You are given the reins of power to one of several western democracies and are able to spend your political capital, replenished each quarter (turn), to implement new policies or tweak existing ones, trying to win or maintain the support of the citizenry, or to accomplish whatever goals you set for yourself. I've been playing as POTUS, and mostly trying to balance the budget while making various changes to US policy. I once tried to stamp out religion, and was assassinated by zealots. Another time I was assassinated by leftists(!) presumably because I put too tight of restrictions on alcohol consumption, and ramped up policing too much. I had attained the Crime Free Utopia status that game, though. In my current game, I am just focusing on the GDP, and trying to maximize that by driving education, productivity, and employment as hard as I can.
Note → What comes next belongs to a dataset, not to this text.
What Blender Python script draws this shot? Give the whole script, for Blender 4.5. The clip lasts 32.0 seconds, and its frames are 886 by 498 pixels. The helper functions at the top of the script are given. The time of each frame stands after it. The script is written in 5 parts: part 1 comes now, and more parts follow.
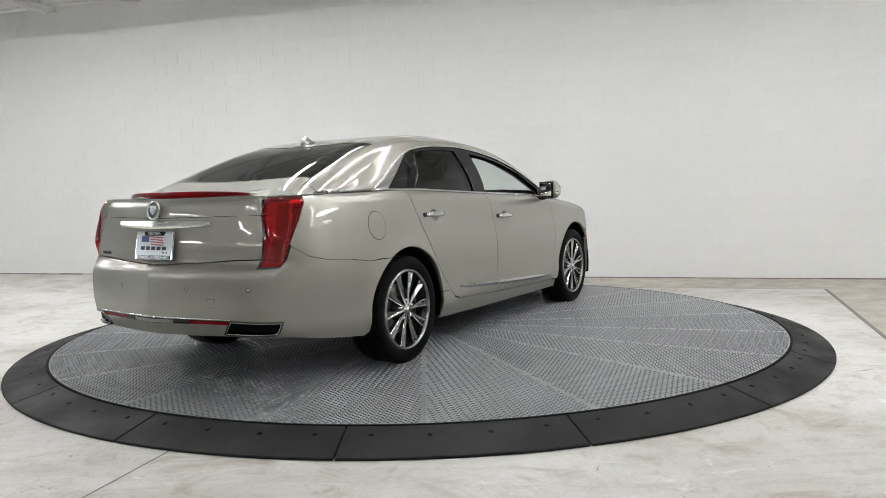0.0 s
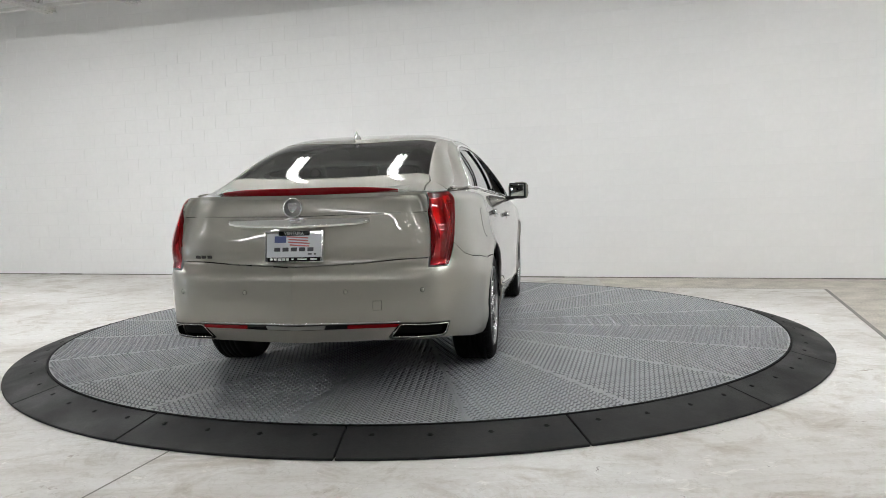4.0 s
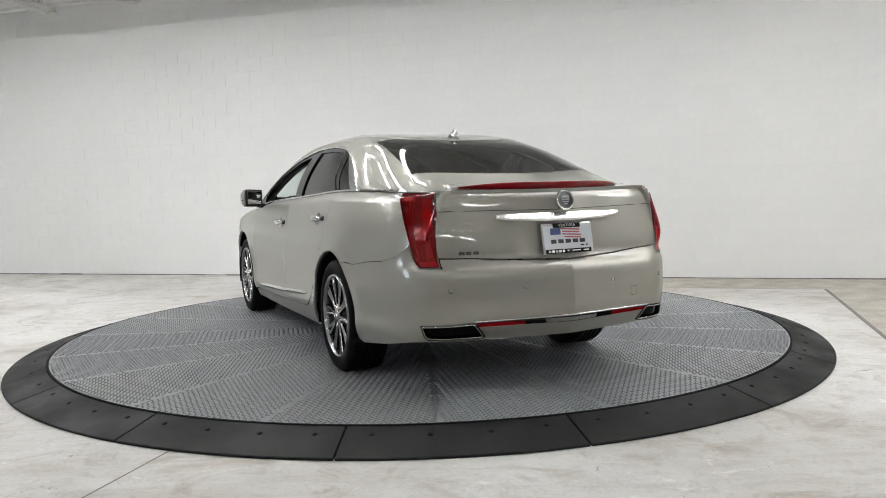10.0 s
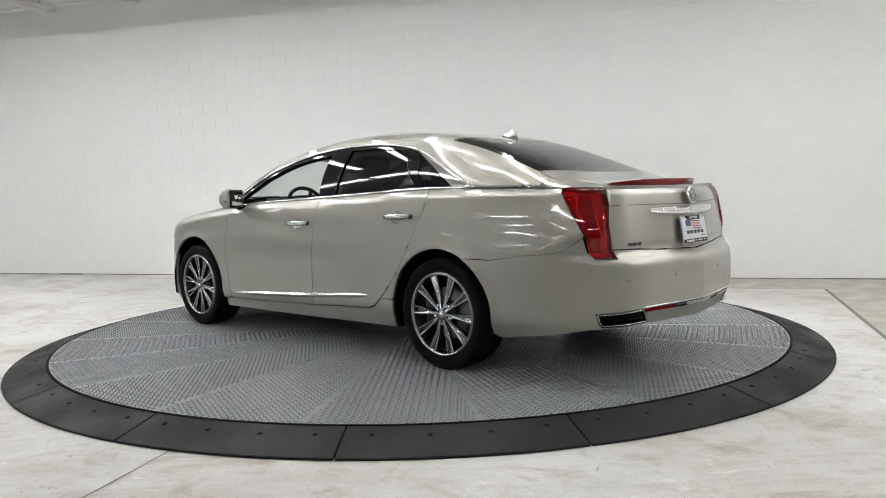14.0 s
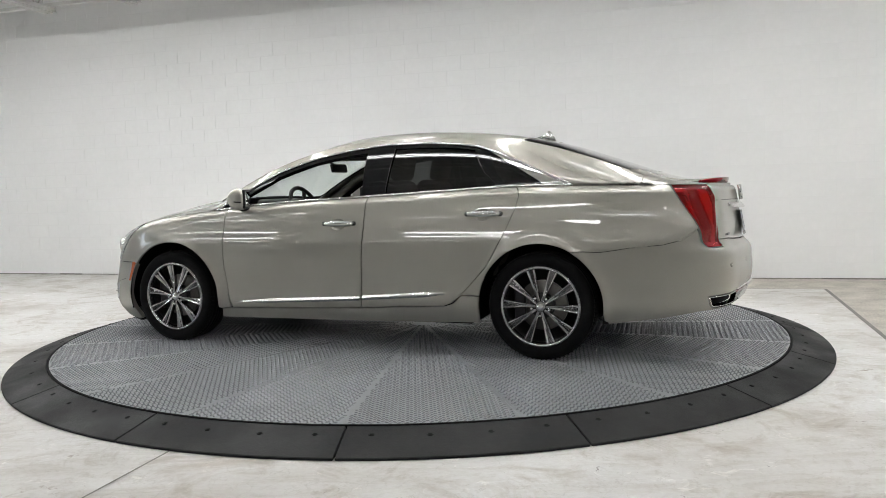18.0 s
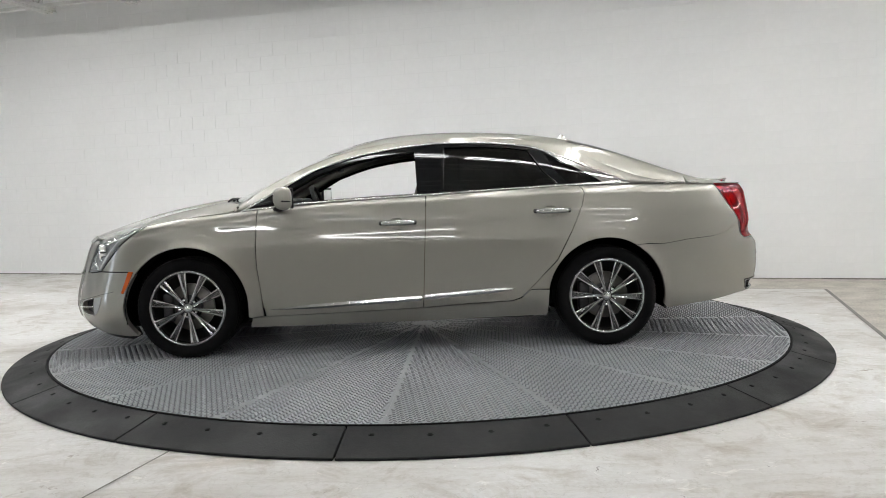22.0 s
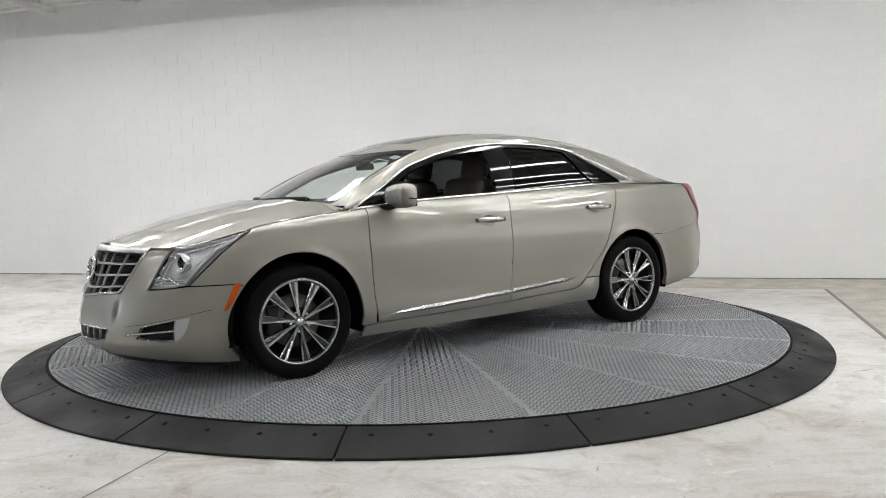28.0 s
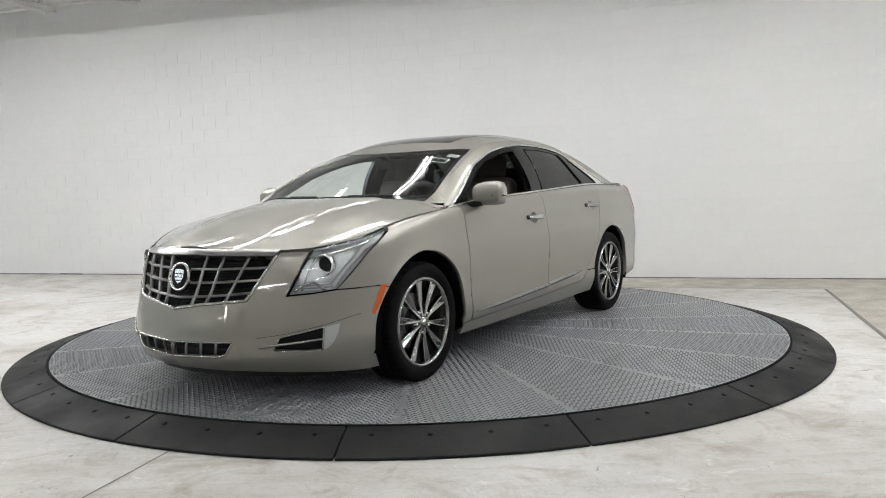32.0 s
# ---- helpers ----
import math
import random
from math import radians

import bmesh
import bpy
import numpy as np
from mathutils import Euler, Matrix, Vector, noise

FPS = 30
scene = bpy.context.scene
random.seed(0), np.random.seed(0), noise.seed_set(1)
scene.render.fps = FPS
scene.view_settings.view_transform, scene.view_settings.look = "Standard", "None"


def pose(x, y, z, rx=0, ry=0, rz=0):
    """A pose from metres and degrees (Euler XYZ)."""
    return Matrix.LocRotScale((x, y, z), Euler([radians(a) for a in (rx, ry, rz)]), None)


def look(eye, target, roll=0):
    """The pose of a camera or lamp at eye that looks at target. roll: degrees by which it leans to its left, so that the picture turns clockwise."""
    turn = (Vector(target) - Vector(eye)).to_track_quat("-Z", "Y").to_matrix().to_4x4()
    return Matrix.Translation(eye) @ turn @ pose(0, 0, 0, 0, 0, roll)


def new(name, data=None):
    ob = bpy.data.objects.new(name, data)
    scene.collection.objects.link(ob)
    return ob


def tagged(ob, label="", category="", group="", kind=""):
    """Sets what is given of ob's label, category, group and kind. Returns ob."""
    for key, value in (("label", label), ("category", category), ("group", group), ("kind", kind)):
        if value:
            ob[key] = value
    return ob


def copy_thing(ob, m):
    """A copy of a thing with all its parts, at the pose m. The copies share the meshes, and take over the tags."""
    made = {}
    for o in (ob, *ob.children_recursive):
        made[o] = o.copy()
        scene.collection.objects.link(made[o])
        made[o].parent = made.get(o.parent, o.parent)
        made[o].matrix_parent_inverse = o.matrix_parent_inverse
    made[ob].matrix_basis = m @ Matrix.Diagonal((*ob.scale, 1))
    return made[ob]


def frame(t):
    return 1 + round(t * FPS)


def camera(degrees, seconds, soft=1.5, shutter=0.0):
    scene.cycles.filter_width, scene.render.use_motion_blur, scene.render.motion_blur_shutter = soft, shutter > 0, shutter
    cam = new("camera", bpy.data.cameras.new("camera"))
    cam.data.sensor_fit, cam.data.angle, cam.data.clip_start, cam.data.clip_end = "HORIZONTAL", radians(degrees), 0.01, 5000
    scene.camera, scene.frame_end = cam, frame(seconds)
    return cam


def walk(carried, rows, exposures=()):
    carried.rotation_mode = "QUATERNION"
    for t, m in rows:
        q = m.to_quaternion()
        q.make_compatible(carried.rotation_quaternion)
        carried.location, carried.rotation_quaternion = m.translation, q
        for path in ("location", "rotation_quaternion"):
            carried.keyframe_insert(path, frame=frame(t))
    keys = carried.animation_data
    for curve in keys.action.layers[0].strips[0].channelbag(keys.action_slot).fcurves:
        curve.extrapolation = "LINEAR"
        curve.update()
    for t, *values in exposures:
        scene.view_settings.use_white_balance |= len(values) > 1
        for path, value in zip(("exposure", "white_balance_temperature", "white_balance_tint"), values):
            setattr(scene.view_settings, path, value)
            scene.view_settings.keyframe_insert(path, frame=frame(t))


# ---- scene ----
from mathutils.geometry import delaunay_2d_cdt

DISC_TOP = 0.08
DISC_R, RING_R = 2.768, 3.036
START_DEG, RATE_DEG = 57.5, 5.5425          # heading of the car at the start, turn per second
CAR_OFFSET = Vector((0.1546, 0.2110, 0.0))  # car's base from the middle of the turntable

cam = camera(58.95, 32.0, soft=0.92)
EYE = Vector((0.0, -6.3798, 1.1026 + DISC_TOP))
GAZE = EYE + Vector((0.02778, 0.99660, -0.07756))
walk(cam, [(0.0, look(EYE, GAZE, -1.599)), (32.0, look(EYE, GAZE, -1.599))])

# ---- world and exposure ----
world = bpy.data.worlds.new("world")
world.use_nodes = True
world.node_tree.nodes["Background"].inputs[0].default_value = (0.8, 0.85, 0.9, 1)
world.node_tree.nodes["Background"].inputs[1].default_value = 0.02
scene.world = world
scene.view_settings.exposure = 0.0
TUBE_GLOW = 34.0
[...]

I finished off Titanfall 2 last night. I kept putting off playing more of the campaign, but in the end I really had a great time with it. I don't play FPS campaigns much anymore, but this one was a blast. Every level was nicely varied and paced very well. Even the titan vs titan boss encounters were fun. Just good stuff, all around. I recommend it.

A few other quick hits:

Super Mario World - made a few levels' progress yesterday. The Vanilla Dome castle is tough! I will complete this game again for my kids, though, and for myself. It is definitely my favorite Mario game.

Duelyst - I had a bunch of unopened card packs, so I went and opened those. I don't have any actual drive to continue playing, though. It does seen very well done, and has an insane amount of lore built into it. I can't imagine anyone really cares about it, but I applaud the effort. I wonder if they'll spin the out some other implementation of it. Another game type, I would hope, a la Amplitude Studios, and not a comic or novel or what have you.

Heroes of the Storm - The game that was too good. I can't let myself play this. It would be irresponsible. One quick round, and I was out, and uninstalled. All the other RTSs have to come first.